__Source excerpt__:
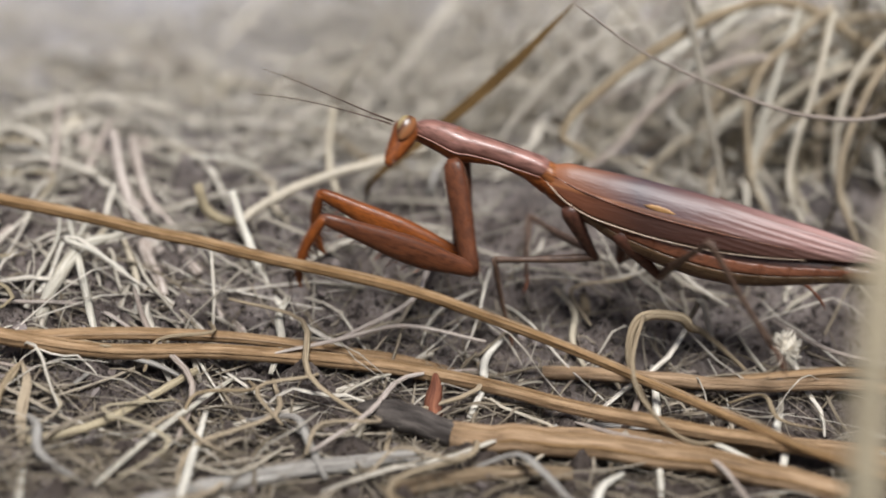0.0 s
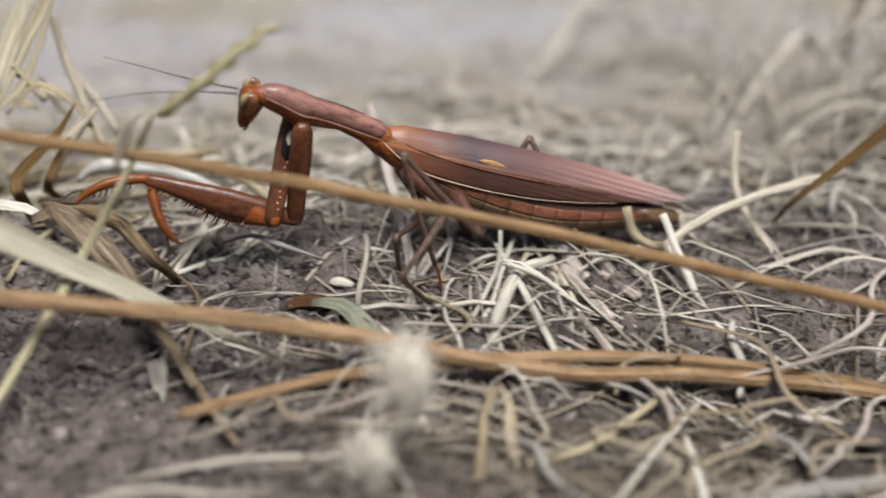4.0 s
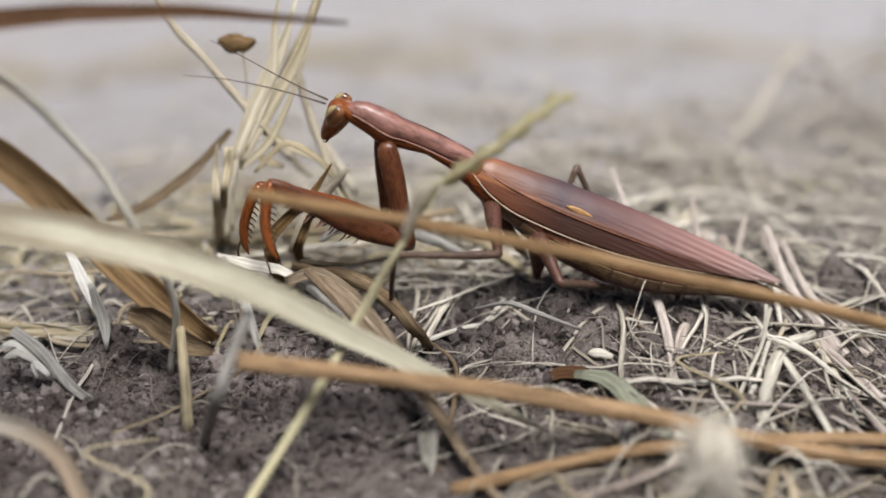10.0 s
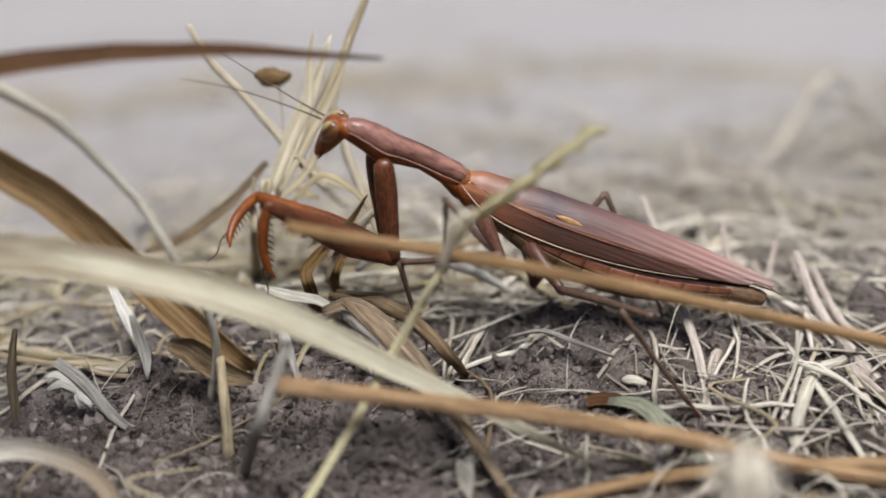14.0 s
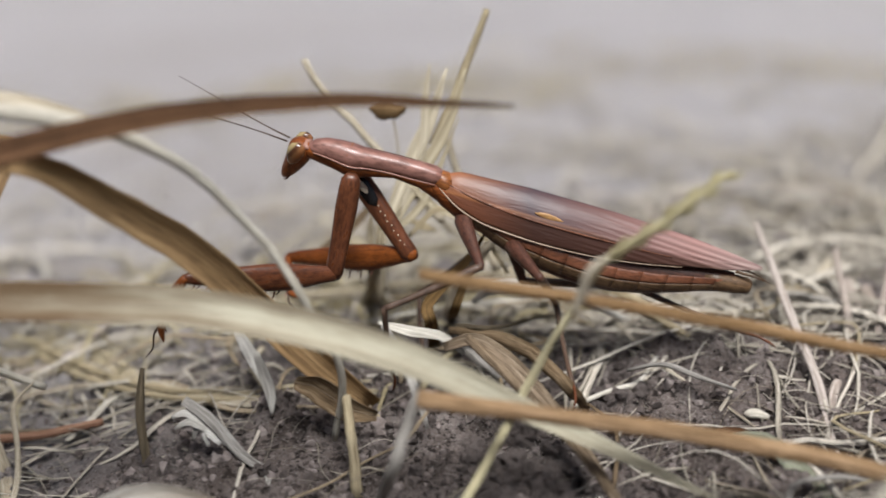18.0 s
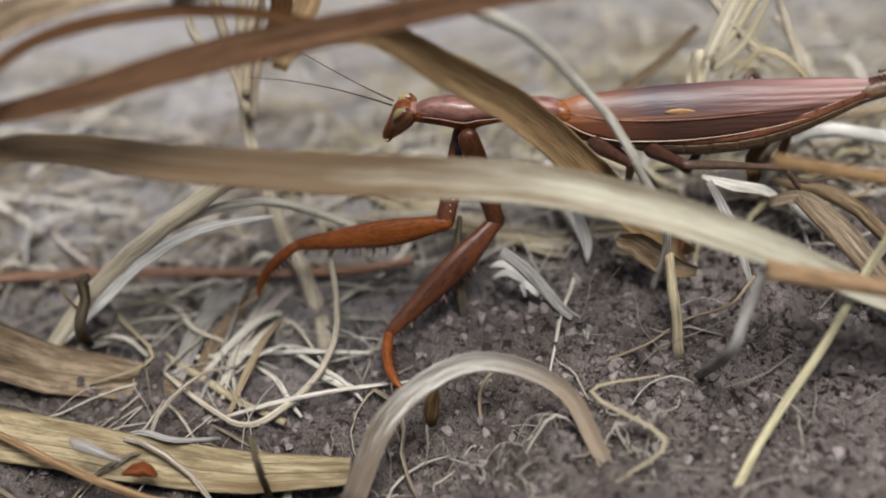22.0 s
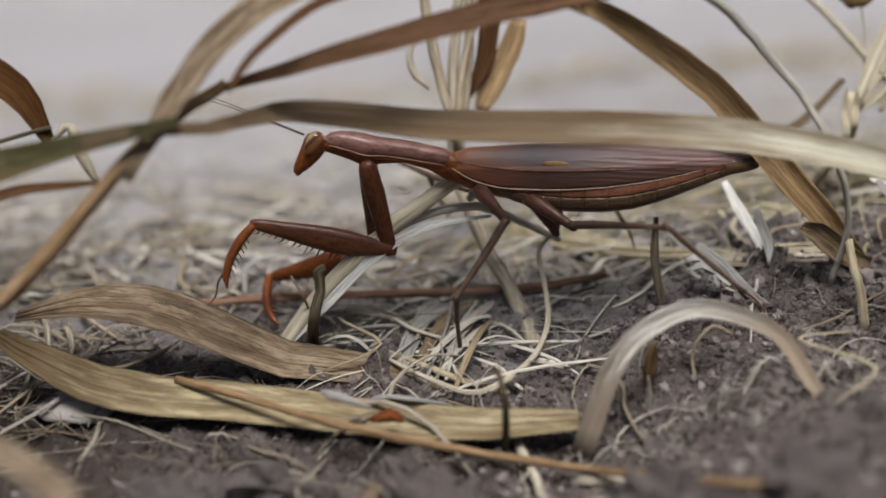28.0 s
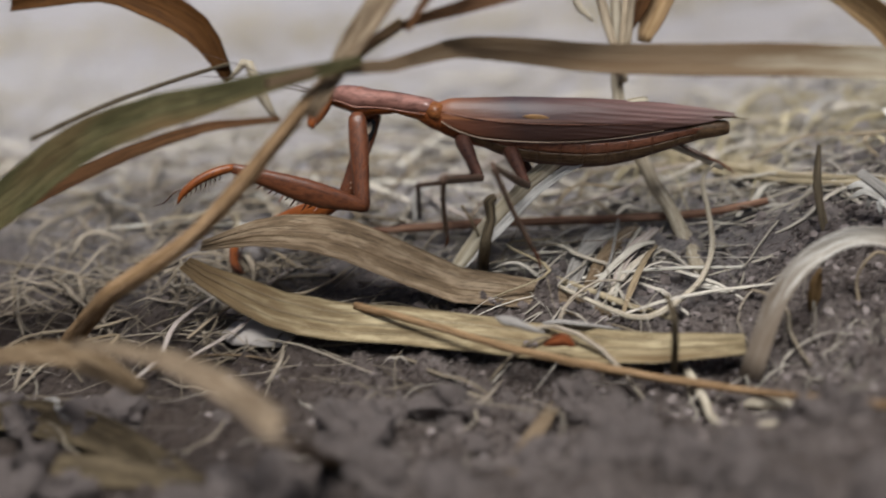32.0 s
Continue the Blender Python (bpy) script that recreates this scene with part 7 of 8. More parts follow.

__Exercise objective__: Transcribe the material as is, with images omitted.

__Exercise output__:
0.0 s
4.0 s
10.0 s
14.0 s
18.0 s
22.0 s
28.0 s
32.0 s
Continue the Blender Python (bpy) script that recreates this scene with part 7 of 8. More parts follow.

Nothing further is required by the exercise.